Everything is about privatization now. It's capitalization. And it's a shame, because these are funding sources for Philadelphia, but if somebody makes a significant contribution to your campaign and back-door deals, then it's incentivized to make these deals happen, because our rates will go up and there's deregulation. So we got to think smart and look out for our future.
Another thing, I have three minutes up here, whereas City Council and their staff have all day, all week. So I'm going to make a motion to extend public comments to ten minutes.
I second that motion.
You've heard the question. Are you prepared to vote?
All in favor?
The motion carries.
So now I got an extra six minutes. Just kidding.

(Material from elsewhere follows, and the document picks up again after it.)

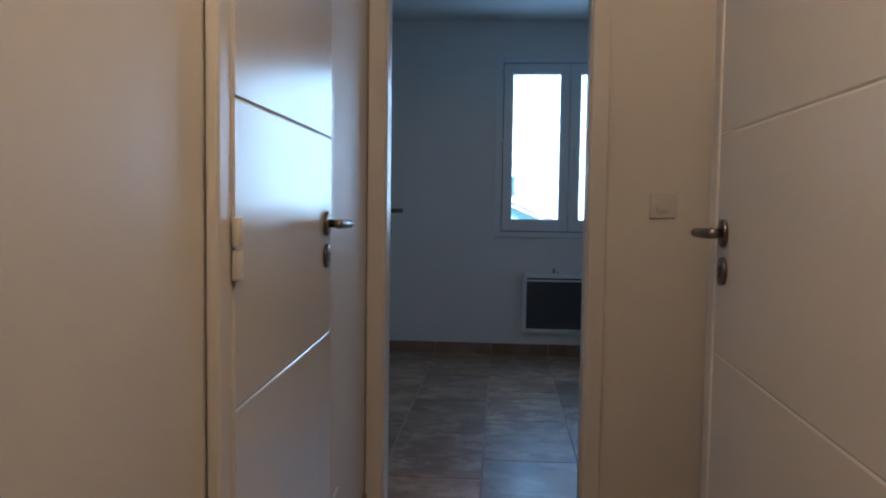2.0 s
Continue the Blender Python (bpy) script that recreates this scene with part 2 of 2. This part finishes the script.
wall_with_holes("wall_window", "x", YW, 0.28, BX0 - 0.2, BX1 + 0.2, BCEIL, [(WX0, WX1, WZ0, WZ1)], "white painted outer wall with the window")
wall_with_holes("wall_bedroom_right", "y", BX1, 0.2, YB, YW, BCEIL, [], "plain white painted bedroom wall")
wall_with_holes("wall_bedroom_left", "y", BX0, -0.2, YB, YW, BCEIL, [], "plain white painted bedroom wall")
wall_with_holes("wall_back", "x", Y0, -0.1, -2.3, 2.2, CEIL, [], "plain white wall closing the hallway")
wall_with_holes("wall_alcove_side", "x", YR, -T, XR + T, AX + 0.1, CEIL, [], "plain white wall of the hallway alcove")
wall_with_holes("wall_alcove_end", "y", AX, 0.1, YR, YE, CEIL, [], "plain white wall closing the alcove")
wall_with_holes("wall_side_room", "y", 2.0, 0.2, Y0, YR - T, CEIL, [(-1.55, -1.20, 1.25, 1.68)], "plain white wall of the dark side room")
wall_with_holes("wall_side_room_back", "x", YR - T, -0.02, AX + 0.1, 2.0, CEIL, [], "plain white wall of the dark side room")
wall_with_holes("wall_left_room", "y", BX0, -0.2, Y0, YE, CEIL, [], "plain white wall of the closed left room")
structure("ceiling", boxed(BX0 - 0.2, BX1 + 0.2, Y0 - 0.1, YW + 0.28, CEIL, CEIL + 0.2), M_CEIL, "matt white painted ceiling", "ceiling")
floor = structure("floor", boxed(BX0 - 0.2, BX1 + 0.2, Y0 - 0.1, YW + 0.28, -0.2, -0.0022), M_GROUT, "beige travertine tile floor with light joints", "floor")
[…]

So this thing about a 33 million tax break for billionaires, who is going to make up the difference? The poor people. We always do. No input on selling these schools. They're our schools. They're not the SRC's schools. They're not the Board of Education's schools. They're not City Council's schools. They're not Nutter schools. They're not Corbett schools. They're our schools. But have me or anybody else here been invited to a public hearing to say what should we do with Germantown High, what should we have done with West Philly High? No. So it's the tail wagging the dog.
It used to be things like statesmen and people service the people, like David Richardson. Now it's like it's not representative. It's like y'all make decisions based on what you want to do, and it's unfair.
So I'm going to close by saying we don't need Dilworth Skating Rink, because what did it do? It displaced a lot of homeless. I asked Al Sharpton yesterday, I said, What happens to a politician who gets in office and then in two years he sells his soul to the devil? He makes money and stack as much as he can to see how long he can stay in office. You know what he did? He deferred to somebody else.
My closing statement will be, there's one person here I know that's worth their soul, Jannie Blackwell. There's other people I'm watching, brother Kenyatta Johnson, you know, brother Wilson Goode.
There's no $33 million tax break.
And, lastly, you know, that Henon guy, Councilman Henon, he's going to be tough to deal with. He going to make the Tea Party look like he captain.